Spray-Deposited Graphite Nanoplatelet Metasurfaces for Chipless Wireless Strain Sensing

Chipless passive wireless sensors (CLPWSs) are gaining traction for applications requiring battery-free, compact, and wireless monitoring capabilities. Among these, strain sensors leveraging metasurfaces offer a promising approach due to their tunable electromagnetic responses. This study presents the fabrication and characterization of a frequency-selective CLPWS using a spraydeposited nanocomposite based on graphite nanoplatelets (GNPs) on a polyetherimide (PEI) substrate. Characterized of electrical conductivity, strain sensitivity, and electromagnetic response in the X band (8–12 GHz) of samples with different composition have been performed to evaluate the best case for the fabrication of the sensor array.
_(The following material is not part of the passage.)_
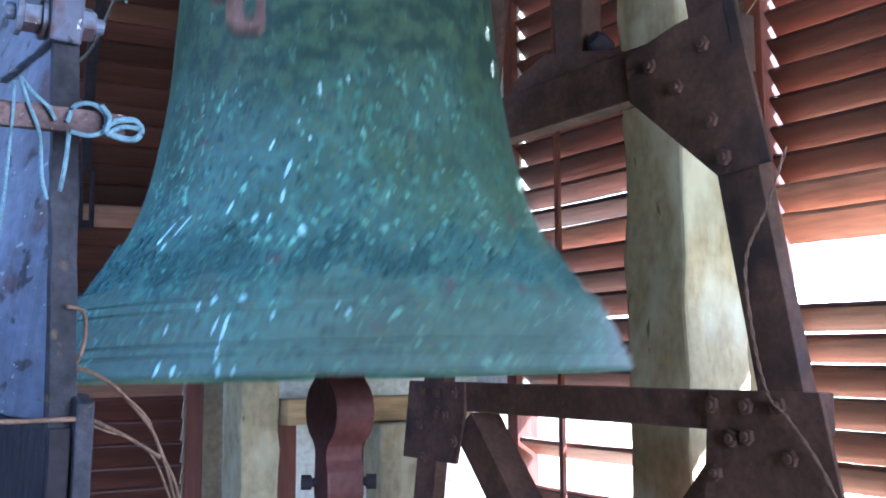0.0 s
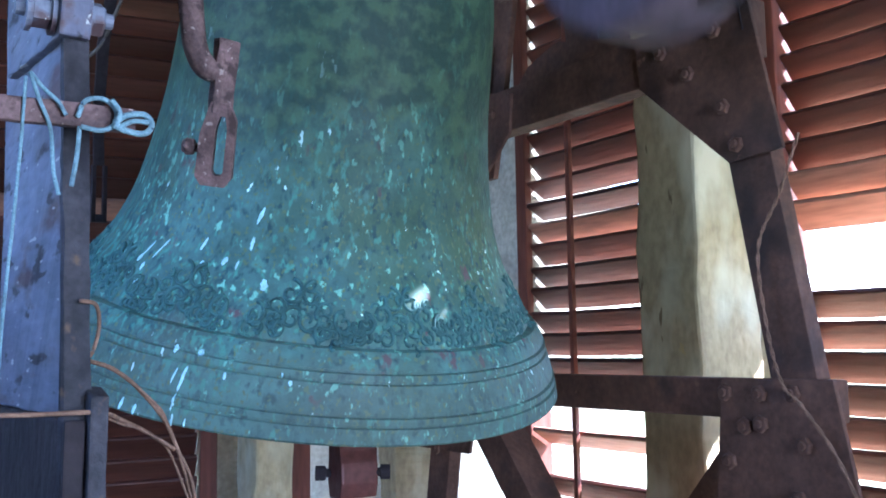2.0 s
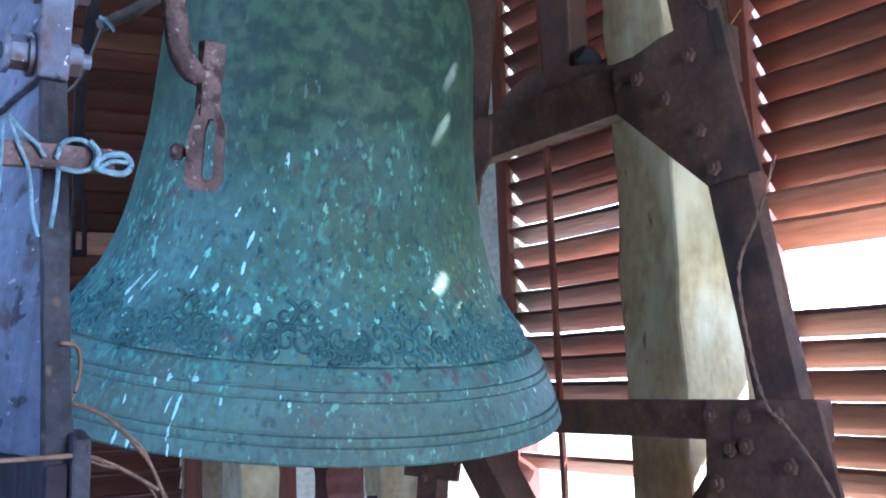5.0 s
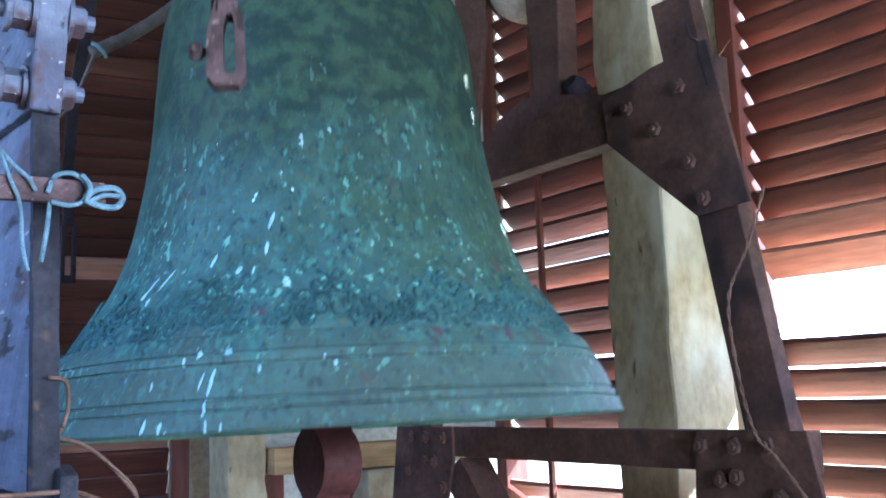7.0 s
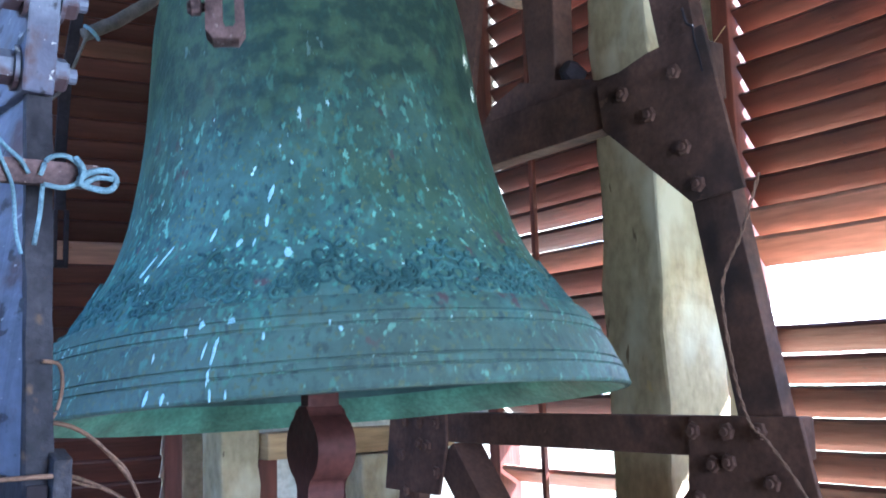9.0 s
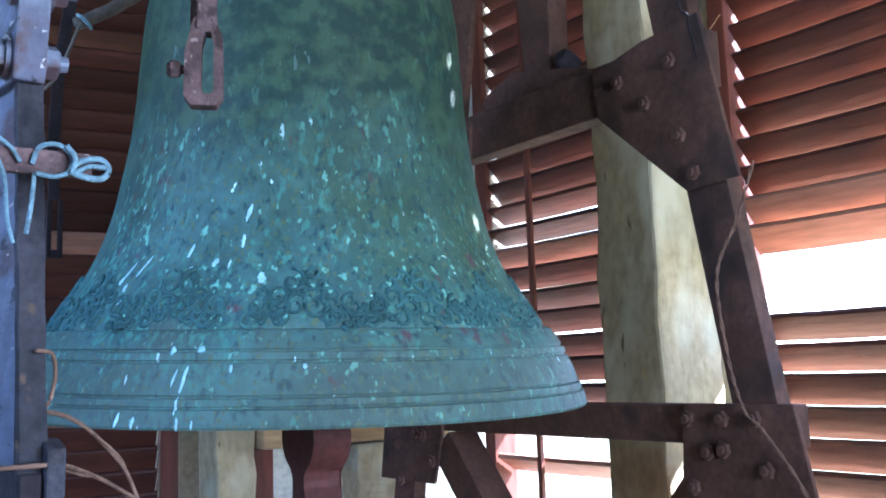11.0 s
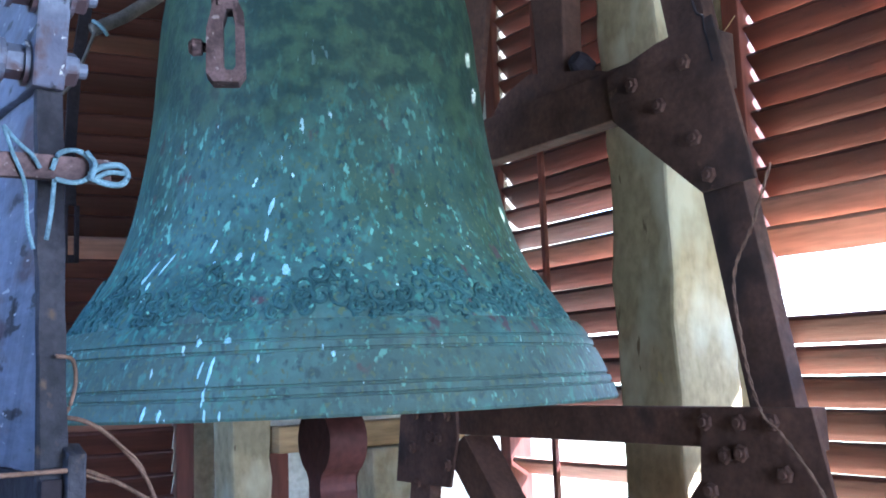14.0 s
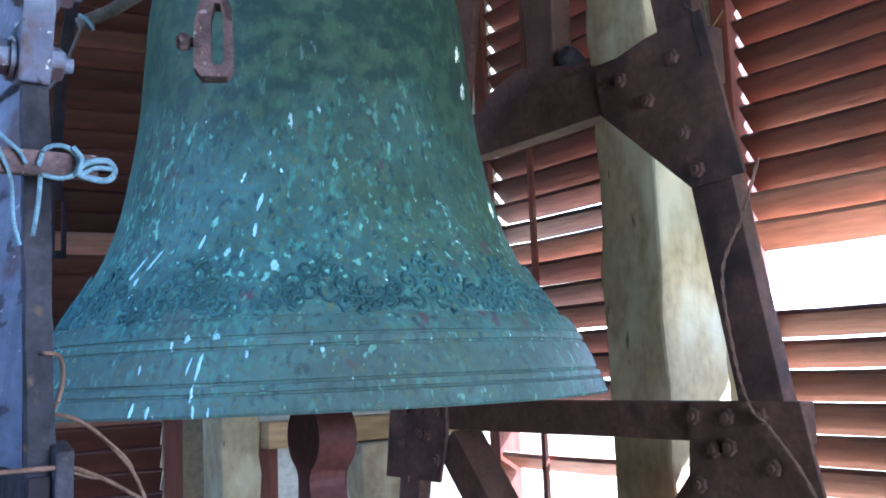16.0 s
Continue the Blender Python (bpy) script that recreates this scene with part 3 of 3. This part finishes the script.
# ---- behind the bell: iron strap and conduit ----
strap = thing("hanging_strap", (0, 0, 0), 0, "dark iron strap with a hook, hanging beside the bell", "strap")
part("bar", plate([(0.632, 2.10), (0.662, 2.10), (0.658, 2.25), (0.668, 2.45), (0.708, 2.75), (1.02, 4.395), (0.98, 4.395), (0.676, 2.75), (0.636, 2.45), (0.628, 2.25)], 1, 2.69, 2.702, 0.003), BLACK, strap)
for x0, x1, z0, z1 in ((0.628, 0.640, 1.94, 2.10), (0.658, 0.670, 1.94, 2.10), (0.640, 0.658, 1.94, 1.962)):
    part("fork", box((x0, 2.688, z0), (x1, 2.704, z1), 0.002), BLACK, strap)
conduit = new("conduit")
tagged(conduit, "dusty brown cable conduit tied beside an iron strap", "conduit")
part("pipe", tube(smooth_line([(0.690, 2.66, 2.600), (0.745, 2.66, 2.635), (0.806, 2.66, 2.679), (0.966, 2.66, 2.829), (1.5, 2.66, 3.42), (2.35, 2.66, 4.4)], 6), 0.019, 12), CONDUIT, conduit, smooth=True)
part("tie", tube(smooth_line([(0.690, 2.652, 2.625), (0.700, 2.636, 2.612), (0.716, 2.636, 2.598), (0.728, 2.65, 2.590)], 4), 0.006, 6), ROPE, conduit)
part("wire", tube(smooth_line([(0.700, 2.655, 2.606), (0.673, 2.655, 2.527), (0.639, 2.67, 2.439), (0.600, 2.69, 2.395), (0.570, 2.69, 2.385)], 6), 0.005, 8), CONDUIT, conduit, smooth=True)

# ---- drum weight above the far beam, which dips into view once ----
weight = thing("drum_weight", (1.43, 1.34, 2.95), 0, "dark round iron drum weight on a pale arm", "weight")
part("drum", lathe([(0.0001, -0.10), (0.285, -0.10), (0.30, -0.085), (0.30, 0.085), (0.285, 0.10), (0.0001, 0.10)], 64, None, pose(0, 0, 0, 0, 90, 0)), DRUM, weight, smooth=False)
part("boss", box((-0.03, -0.20, -0.285), (0.03, -0.14, -0.235), 0.004), BLACK, weight)
part("arm", tube([(0.0, 0.15, -0.12), (-0.06, 0.45, -0.05), (-0.08, 0.75, 0.10)], 0.03, 10), CLAY, weight)


# ---- what moves ----
SWING = [  # seconds, degrees by which the bell leans away from the camera
    (0, -1.77), (0.25, -12.48), (0.5, -19.13), (0.75, -20.3), (1, -15.68), (1.25, -7.2), (1.5, 2.62), (1.75, 11.57),
    (2, 16.35), (2.25, 16.17), (2.5, 11.25), (2.75, 2.57), (3, -6.21), (3.25, -12.9), (3.5, -15.86), (3.75, -13.85),
    (4, -8.26), (4.25, -1.08), (4.5, 6.04), (4.75, 10.95), (5, 12.39), (5.25, 10.18), (5.5, 5.04), (5.75, -0.95),
    (6, -6.29), (6.25, -9.46), (6.5, -9.66), (6.75, -6.97), (7, -2.3), (7.25, 2.52), (7.5, 6.61), (7.75, 8.47),
    (8, 7.7), (8.25, 5.19), (8.5, 1.48), (8.75, -2.32), (9, -5.08), (9.25, -6.42), (9.5, -4.3), (9.75, -2.3),
    (10, 0.4), (10.25, 2.5), (10.5, 3.5), (10.75, 3.5), (11, 2.6), (11.3, 1.4), (11.5, 0.58), (11.75, -0.1),
    (12, -0.3), (16, -0.25),
]
DIP = [(0.0, 0.0), (1.8, 0.0), (1.9, -0.12), (2.0, -0.43), (2.1, -0.48), (2.2, -0.43), (2.3, -0.12), (2.4, 0.0), (16.0, 0.0)]


def motions():
    walk(bell, [(t, pose(*PIVOT, a, 0, 0)) for t, a in SWING])
    walk(weight, [(t, pose(1.43, 1.34, 2.95 + d)) for t, d in DIP])


motions()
A maximum electrical conductivity (~7.16 × 10⁴ S/m) was found for samples based on oriented GNPs at low frequencies (quasi-static condition). Strain sensitivity tests demonstrated a minimal resistance change under strain. X-band measurements and equivalent transmission line modeling were used to estimate material conductivity at high frequencies. The results highlight the feasibility of spraydeposited GNP-based metasurfaces for wireless strain sensing. Indeed, an array sensor of 10 x 10 cm2 has been fabricated and preliminary tested in X-band.